According to the US treasury there are billions of dollar denominated bills in circulation, and the average lifespan of a bill is 18 months. So you're going to have perhaps a billion expiry events and physical tracking calls per year minimum just from that. Also you won't be able to use debit cards or electronic payment systems, as we do now, because that would be falsifiable and would bypass the protections physical gold-based currency is supposed to provide unless you do a physical gold bar tracking and verification call on each transaction. So everything would have to be paid for by physical money, so you can probably multiply the physical currency requirement in a system like that by several orders of magnitude. Make this a rold-wide system instead of US only and you can up that another order of magnitude at least.
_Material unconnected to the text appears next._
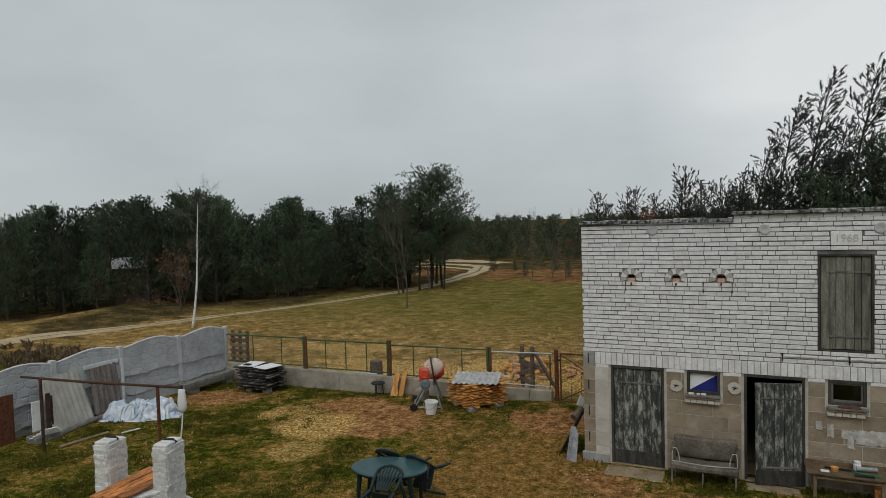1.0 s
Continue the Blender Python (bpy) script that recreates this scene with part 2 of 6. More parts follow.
WHITE_SHEET = surface("white_sheet", (0.72, 0.73, 0.76), (0.80, 0.81, 0.83), 5, 0.6, 0.05, 40, grain_mix=0.04)
ORANGE_BRICK = surface("worn_pinkish_brick", (0.46, 0.27, 0.19), (0.68, 0.48, 0.38), 14, 0.9, 0.4, 60)
RED_CLAY = surface("red_clay_brick", (0.35, 0.14, 0.08), (0.52, 0.28, 0.18), 9, 0.9, 0.4, 60)
VINYL = surface("worn_grey_bench_cover", (0.085, 0.073, 0.058), (0.18, 0.158, 0.128), 4, 0.7, 0.3, 30, stain=(0.26, 0.24, 0.21), stain_scale=3, stain_at=0.6)
BARK = surface("pine_bark", (0.030, 0.024, 0.019), (0.070, 0.054, 0.041), 5, 0.95, 0.6, 40, stretch=(1, 1, 0.4))
BIRCH_BARK = surface("white_birch_bark", (0.62, 0.62, 0.60), (0.76, 0.76, 0.74), 4, 0.85, 0.3, 40, stain=(0.05, 0.045, 0.04), stain_scale=7, stain_at=0.55, stretch=(0.5, 0.5, 1.6), grain_mix=0.1)
PALE_TWIG = surface("pale_birch_twig", (0.10, 0.088, 0.08), (0.19, 0.175, 0.16), 5, 0.95, 0.2, 40)
TWIG = surface("bare_twig", (0.075, 0.06, 0.05), (0.13, 0.11, 0.09), 5, 0.95, 0.2, 40)
NEEDLE = surface("pine_needles", (0.032, 0.053, 0.031), (0.080, 0.114, 0.060), 1.3, 0.6, 0.0, 9, vary=0.42, grain_mix=0.30)
# Darker, greyer needle copy: backlight put into the colour of pines behind the barn.
NEEDLE_BACKLIT = surface("backlit_grey_pine_needles", (0.030, 0.037, 0.031), (0.070, 0.082, 0.064), 1.3, 0.6, 0.0, 9, vary=0.2, grain_mix=0.4)
# Lighter needle copy for the far woods: distance haze put into the colour.
NEEDLE_FAR = surface("hazed_far_pine_needles", (0.044, 0.060, 0.032), (0.100, 0.115, 0.056), 1.3, 0.6, 0.0, 9, vary=0.25, grain_mix=0.45)
RUSSET = surface("dry_russet_leaves", (0.095, 0.048, 0.028), (0.20, 0.092, 0.048), 3, 0.8, 0.0, 10, grain_mix=0.4)
GRASS = surface("grass_blades", (0.046, 0.056, 0.008), (0.112, 0.106, 0.017), 0.7, 0.7, 0.0, 8, vary=0.35, island=True, grain_mix=0.35)
DRY_GRASS = surface("dry_grass_blades", (0.19, 0.130, 0.042), (0.34, 0.235, 0.090), 0.7, 0.8, 0.0, 8, vary=0.3, island=True, grain_mix=0.3)
BROWN_REED = surface("brown_dead_weeds", (0.09, 0.062, 0.034), (0.17, 0.12, 0.07), 0.7, 0.8, 0.0, 8, vary=0.3, island=True, grain_mix=0.3)
LITTER = surface("dry_leaf_litter", (0.16, 0.09, 0.035), (0.42, 0.29, 0.14), 0.9, 0.85, 0.0, 8, vary=0.4, island=True, grain_mix=0.3)
for blades in (GRASS, DRY_GRASS):
    blades.node_tree.nodes["Principled BSDF"].inputs["Specular IOR Level"].default_value = 0.05
SAND = surface("pale_sandy_track", (0.33, 0.255, 0.150), (0.48, 0.385, 0.245), 0.9, 0.95, 0.5, 12, stain=(0.24, 0.18, 0.10), stain_scale=0.5, stain_at=0.6, grain_mix=0.2)
VERGE = surface("dry_verge_grass", (0.10, 0.082, 0.026), (0.20, 0.150, 0.055), 1.2, 0.95, 0.5, 14, grain_mix=0.35)
STEP = surface("worn_doorstep_concrete", (0.21, 0.155, 0.092), (0.34, 0.265, 0.175), 3, 0.95, 0.4, 40, stain=(0.13, 0.10, 0.06), stain_scale=2.5, stain_at=0.55)
STUCCO = surface("beige_house_render", (0.36, 0.33, 0.27), (0.46, 0.42, 0.35), 2, 0.95, 0.3, 40, grain_mix=0.1)
DARK_ROOF = surface("dark_roof_sheet", (0.05, 0.045, 0.045), (0.09, 0.08, 0.075), 4, 0.8, 0.3, 40)
BROWN_BOARD = surface("brown_shed_boards", (0.10, 0.075, 0.055), (0.16, 0.12, 0.09), 3, 0.85, 0.4, 30, stretch=(3, 3, 0.4))
# Near-black colour that puts the shade of the barn's inside into its surfaces.
SHADE = surface("shaded_interior", (0.05, 0.048, 0.045), (0.085, 0.08, 0.075), 3, 0.95, 0.3, 30)
SAWDUST = surface("yellow_sawdust_and_chips", (0.389, 0.219, 0.072), (0.626, 0.391, 0.153), 6, 0.95, 0.3, 30, vary=0.25, island=True)
LOG = surface("split_log_wood", (0.34, 0.19, 0.09), (0.56, 0.36, 0.19), 7, 0.9, 0.4, 40, vary=0.3)


def glass_like(name, tint, rough):
    m = bpy.data.materials.new(name)
    m.use_nodes = True
    b = m.node_tree.nodes["Principled BSDF"]
    b.inputs["Base Color"].default_value = (*tint, 1)
    b.inputs["Roughness"].default_value = rough
    b.inputs["Transmission Weight"].default_value = 1.0
    b.inputs["IOR"].default_value = 1.45
    return m


GLASS = glass_like("dusty_window_glass", (0.9, 0.93, 0.93), 0.05)


# ---- mesh helpers ----
def empty(name, at=(0, 0, 0), label="", category="", group="", kind=""):
    ob = new(name)
    ob.location = at
    ob.empty_display_size = 0.2
    return tagged(ob, label, category, group, kind)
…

So your gold storage and tracking system would have to be able to cope with perhaps hundreds of billions, and more likely trillions of physcial tracking calls and recirculation/re-tagging events per year for a planet like ours.

Also, there actualy isn't enough gold. The total world gold supply is about $7 trillion worth, but the global economy is worth about $77 trillion. If the world's central banks had to buy up gold to form reserves, the gold price would be so completely distorted it's value would be completely unrelated to any other use for gold. In fact it would be unfeasible to use gold for any other purpose than gold reserves. You might need to have a gold rationing system for things like actual engineerign uses for gold. All this is why we had controls on gold trading back in the day, because the gold standard distorts the market for gold itself so badly that the whole system becomes a farcical circus show.

Then you've got the problem in the 3I that this gold is sitting in a vault that might be 100 parsecs away from the credit it is associated with.